Il y a beaucoup de choses que les acteurs, directeur.trices, enseignant.es et parents, doivent faire pour que les enfants obtiennent de bons résultats dans l’apprentissage de la lecture. Mais, avant tout, ces différent.es acteur.rices doivent développer une synergie entre eux vers le but recherché. Ensuite, des éléments comme ceux décrits ci-dessous doivent être pris en considération :

  1. Eviter les classes pléthoriques. C’est souvent dans les classes surpeuplées que sont cachés les enfants incapables de lire car l’enseignant.e ne peut pas réaliser un suivi personnalisé de tous les enfants.
  2. Les directeur.trices doivent s’assurer que les enseignant.es ont une formation sur la didactique de la lecture, sur la façon d’enseigner la lecture. Les pédagogues soutiennent que chaque discipline a sa manière d’être enseignée et la didactique de la matière doit être maîtrisée si l’on compte obtenir de bons résultats.
  3. Les enseignant.es doivent appliquer une approche pédagogique différenciée où chaque enfant suivant son niveau pourrait recevoir de l’accompagnement de son enseignant.e pour avancer.

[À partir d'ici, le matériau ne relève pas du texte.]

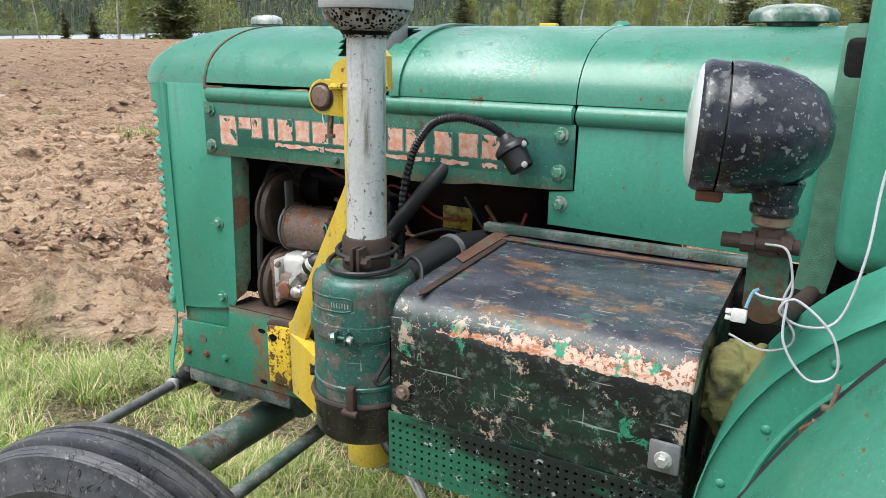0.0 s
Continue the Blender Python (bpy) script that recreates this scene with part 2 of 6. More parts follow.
M["can"] = scratched(painted("canister_green_paint", (0.034, 0.150, 0.120), (0.022, 0.090, 0.072), 0.32, 0.53, 0.06, rustcol=(0.15, 0.135, 0.115), fade=(0.060, 0.056, 0.048), scale=2.0, fade_lo=0.51, wear=1.2, grime=(0.025, 0.024, 0.02), spot=0.49), 26, 0.75, (0.36, 0.38, 0.35))
M["yellow"] = painted("yellow_paint", (0.64, 0.475, 0.060), (0.59, 0.43, 0.050), 0.40, 0.645, 0.0, rustcol=(0.085, 0.035, 0.02), spot=0.525, wear=0.8, grime=(0.33, 0.22, 0.07), streak=(0.62, 0.335, 0.012))
M["yellow_chipped"] = painted("yellow_paint_flaked_black", (0.72, 0.53, 0.04), (0.68, 0.48, 0.035), 0.45, 0.545, 0.0, rustcol=(0.06, 0.025, 0.018), fade=(0.68, 0.42, 0.035), spot=0.44, scale=1.7, grime=(0.22, 0.05, 0.03))
M["black_lamp"] = painted("lamp_black_enamel", (0.012, 0.014, 0.024), (0.008, 0.010, 0.018), 0.20, 0.60, 0.06, rustcol=(0.16, 0.165, 0.17), fade=(0.035, 0.040, 0.052), scale=1.8, spot=0.485)
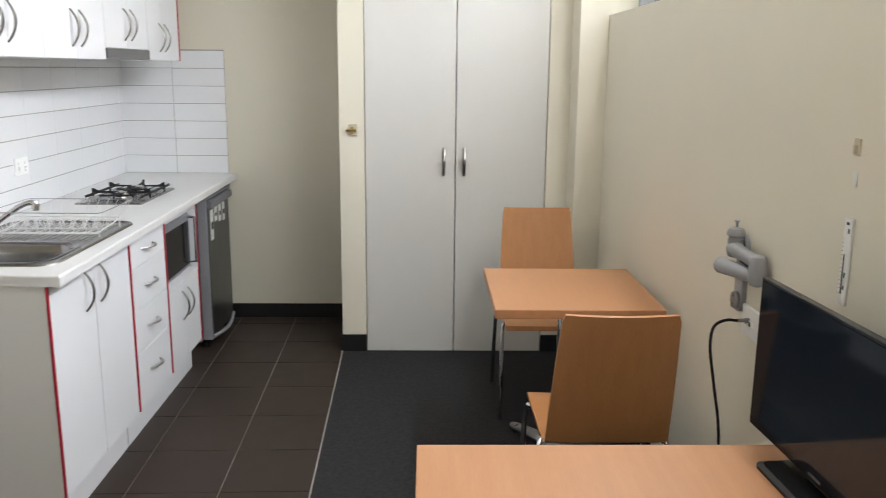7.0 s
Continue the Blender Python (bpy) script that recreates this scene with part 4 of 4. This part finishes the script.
part("body", box(3.892, 3.968, -0.315, -0.270, 1.3512, 1.372, 0.006, segments=3), BLACK, rc, smooth=True)
part("cap", box(3.8495, 3.8915, -0.3155, -0.2695, 1.3513, 1.3725, 0.006, segments=3), PLASTIC, rc, "pale grey end", smooth=True)

# television
tv = thing("television", (2.966, -0.15, 0.750), "small black flat television on the desk", "television")
part("panel", box(2.690, 3.243, -0.160, -0.142, 0.776, 1.101, 0.003), BEZEL, tv, "glossy black casing")
part("back_hump", box(2.80, 3.13, -0.1415, -0.100, 0.80, 1.02, 0.015, segments=3), BLACK, tv)
part("screen", box(2.697, 3.236, -0.1615, -0.1602, 0.796, 1.094), SCREEN, tv, "dark switched-off screen")
part("maker_mark", box(2.945, 2.988, -0.1612, -0.1602, 0.783, 0.788), SATIN, tv)
part("neck", box(2.915, 3.015, -0.150, -0.115, 0.762, 0.7755, 0.003), BLACK, tv)
part("stand", loft([rounded(2.835, 3.070, -0.215, -0.055, 0.02, 0.7502, 4), rounded(2.835, 3.070, -0.215, -0.055, 0.02, 0.757, 4), rounded(2.845, 3.060, -0.205, -0.065, 0.02, 0.7615, 4)],
                   cap=(True, True)), BEZEL, tv)
tv.rotation_euler.z = radians(3.2)

# telephone
ph = thing("telephone", (3.70, -0.15, 0.750), "cream corded telephone with a dark keypad", "telephone")
bm = loft([rounded(-0.085, 0.085, -0.095, 0.095, 0.02, 0.0), rounded(-0.088, 0.088, -0.095, 0.095, 0.02, 0.010), rounded(-0.078, 0.078, -0.086, 0.086, 0.02, 0.022)], cap=(True, True))
for v in bm.verts:
    if v.co.z > 0.01:
        v.co.z += 0.09 * (v.co.y + 0.095)
TURN = pose(3.718, -0.180, 0.7505, 0, 0, -8)
def phone(bm):
    bm.transform(TURN)
    return bm
part("base", phone(bm), CREAM, ph, smooth=True)
part("handset", phone(tube(curve([(-0.056, -0.096, 0.026), (-0.056, -0.066, 0.038), (-0.056, 0.0, 0.056), (-0.056, 0.066, 0.053), (-0.056, 0.096, 0.044)]),
                           [0.024] * 5 + [0.017] * 14 + [0.024] * 6, 10, flat=0.7)), CREAM, ph, smooth=True)
b = box(-0.010, 0.072, -0.02, 0.076, 0.0300, 0.0355)
for v in b.verts:
    v.co.z += 0.09 * (v.co.y - 0.025)
part("display", phone(b), SCREEN, ph, "dark display panel")
for i in range(3):
    for j in range(4):
        y = -0.078 + 0.0135 * j
        part("key", phone(box(0.005 + 0.02 * i, 0.019 + 0.02 * i, y, y + 0.009, 0.020 + 0.09 * (y + 0.095), 0.026 + 0.09 * (y + 0.095), 0.001)), CREAM, ph)
cc = thing("coiled_cord", (3.67, -0.32, 0.750), "bundled pale coiled telephone cord on the desk", "telephone cord")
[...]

  4. Les écoles doivent développer une nouvelle stratégie d’évaluation de la lecture. Il ne suffit pas de lire au tableau ou dans le livre mais de porter attention aux difficultés de l’enfant et d’y pallier.
  5. L’école doit exiger une implication active des parents dans le processus d’apprentissage des enfants. Depuis le début de l’année, la direction doit informer les parents de la façon dont la collaboration direction-parents et enseignant.es-parents va se développer au bénéficie de chaque enfant.
  6. Les parents doivent consulter les cahiers de leurs enfants chaque jour et le notifier.
  7. Le matériel didactique et pédagogique nécessaire est mis à disposition des enseignant.es et des élèves.

Ces quelques pistes ne sont pas chose nouvelle, ce sont en fait les attributions des directions d’école, des enseignant.es et des parents, attributions qui sont jusqu’à présent négligées et aboutissent sur le mauvais résultat que l’on a sur le plan global. Pris en compte, ces pistes pourront aider à pallier la difficulté d’apprentissage de la lecture.